Irish Prime Minister Enda Kenny may be about to enlist a new bond investor as he seeks to win back the nation’s economic sovereignty: pensioners.
Irish pension funds traditionally buy annuities that invest in top-rated German bunds. The government is now in talks about making it easier for pension managers to switch to annuities tied to lower-rated, higher-yielding securities such as Irish debt. Irish bonds maturing in 2020 yield about 6.8 percent, compared with 2 percent for German bunds of similar maturity.
Irish Life & Permanent Plc, the country’s biggest pension provider, said March 8 that it plans to introduce a sovereign annuity, using bonds issued by the nation’s debt agency. A successful sale by the Dublin-based company may open a funding avenue for the state, which stepped out of the international bond markets in 2010 before the country received a 67.5 billion-euro ($90 billion) bailout.
“If it works, then it’s part of the choreography of a return to the market and will be hailed as good news,” said Eoin Fahy, an economist at Kleinwort Benson Investors in Dublin. “But it’s more complicated than that, as to some extent Irish pension funds are a ‘captive buyer.’ It will be seen as less positive than if the money was raised on the open market through an auction.”
Ireland’s October 2020 bonds yield 6.88 percent, down from a euro-era high of 13.8 percent on July 18. The rate on the equivalent Greek security is 18 percent and it’s 12.5 percent for Portuguese debt.
“Ireland clearly has to return to the market soon if it is to avoid the need for a second bailout,” said James Nixon, chief European economist at Paris-based Societe Generale SA, in a March 19 research note. “Ireland’s underlying fiscal position still looks vulnerable.”
The government is scheduled to raise 3.9 billion euros this year and 14.2 billion euros in 2013 with bill offerings and securities sold to retail investors. The state’s cash balance is 10.4 billion euros, according to the International Monetary Fund. The economy slipped back into recession in the fourth quarter, according to figures released today by the country’s statistics office.
Persuading the Irish to buy more bonds may help the nation avoid seeking additional funds, after Greece sought a second international bailout. Before the euro’s introduction in 1999, 70 percent of Irish bonds were held by local investors. The proportion has shrunk to about 17 percent, according to Ireland’s National Treasury Management Agency.
Many of the country’s pension funds are in deficit and sovereign annuities may help reduce the shortfall. Aer Lingus Group Plc said in January that the program its members are part of may buy annuities to help plug a 700 million-euro deficit.

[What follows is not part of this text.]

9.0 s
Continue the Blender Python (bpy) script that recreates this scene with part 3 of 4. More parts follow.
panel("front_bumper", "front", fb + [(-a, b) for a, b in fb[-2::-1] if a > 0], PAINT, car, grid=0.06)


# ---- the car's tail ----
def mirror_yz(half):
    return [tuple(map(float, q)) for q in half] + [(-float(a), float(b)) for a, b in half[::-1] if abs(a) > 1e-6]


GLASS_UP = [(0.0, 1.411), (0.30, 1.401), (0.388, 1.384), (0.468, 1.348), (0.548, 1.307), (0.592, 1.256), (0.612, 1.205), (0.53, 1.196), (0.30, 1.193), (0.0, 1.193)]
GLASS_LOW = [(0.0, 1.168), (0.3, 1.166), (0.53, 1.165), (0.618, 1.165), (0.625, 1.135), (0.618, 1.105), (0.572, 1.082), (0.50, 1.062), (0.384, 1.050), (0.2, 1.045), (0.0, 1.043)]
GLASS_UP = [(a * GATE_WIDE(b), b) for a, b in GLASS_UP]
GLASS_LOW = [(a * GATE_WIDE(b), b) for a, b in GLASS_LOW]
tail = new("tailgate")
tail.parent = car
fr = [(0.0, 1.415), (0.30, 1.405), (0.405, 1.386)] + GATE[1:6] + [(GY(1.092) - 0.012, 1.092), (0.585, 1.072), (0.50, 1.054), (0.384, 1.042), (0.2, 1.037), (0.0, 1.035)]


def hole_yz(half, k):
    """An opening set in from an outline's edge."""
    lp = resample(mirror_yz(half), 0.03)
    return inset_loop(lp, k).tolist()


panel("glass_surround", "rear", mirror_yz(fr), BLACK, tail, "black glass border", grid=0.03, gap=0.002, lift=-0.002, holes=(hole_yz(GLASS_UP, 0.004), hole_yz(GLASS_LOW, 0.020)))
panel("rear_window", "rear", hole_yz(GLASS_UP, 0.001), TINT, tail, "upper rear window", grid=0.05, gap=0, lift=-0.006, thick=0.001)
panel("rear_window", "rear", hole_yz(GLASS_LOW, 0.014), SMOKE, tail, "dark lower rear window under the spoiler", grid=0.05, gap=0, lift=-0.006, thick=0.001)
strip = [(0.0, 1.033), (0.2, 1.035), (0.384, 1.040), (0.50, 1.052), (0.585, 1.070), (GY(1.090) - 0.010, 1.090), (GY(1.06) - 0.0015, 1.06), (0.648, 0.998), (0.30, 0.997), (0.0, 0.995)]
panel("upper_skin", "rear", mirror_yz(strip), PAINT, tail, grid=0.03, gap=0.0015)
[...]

“These measures seek to preserve a higher level of pension benefit for members than would be the case if the scheme were wound up, which Aer Lingus believes is inevitable in the absence of corrective action,” the Dublin-based company said.
The new law makes it easier for pension funds to invest in Irish bonds as it transfers more of the risk to pensioners. In the past, if the government that issued the bonds defaulted, the pension company would have to make the full payment. Under the new arrangement, part of the loss is passed on to the pensioner.
Irish debt is rated BBB+ by Standard & Poor’s, seven levels below Germany’s AAA grade.
The cost of insuring against an Irish default for five years rose 6 basis points to 618, according to prices from data provider CMA. That implies a 42 percent probability of Ireland failing to meet its obligations within five years.
“Trustees may decide sovereign annuities are too risky because essentially it passes the risk to the pensioner,” said Fahy of Kleinwort Benson. “On the other hand, they could decide a pension with lots of risk is better than no pension at all.”
Fahy estimates sovereign annuities, if successful, may bring in as much as 5 billion euros, about two-thirds more than the state plans to gain from asset sales.
The NTMA said in an e-mailed response to questions that there is “considerable interest in the proposed annuities” and the size of issuance will depend on the level of demand. The country’s debt agency wasn’t more specific.
“Given that Ireland has to raise funds itself this year and next, any initiative like this is important,” said Harvinder Sian, a senior fixed-income strategist at Royal Bank of Scotland Group Plc in London. “If Ireland can show it has the confidence of its own people, then that’s a significant signal for the rest of the world.”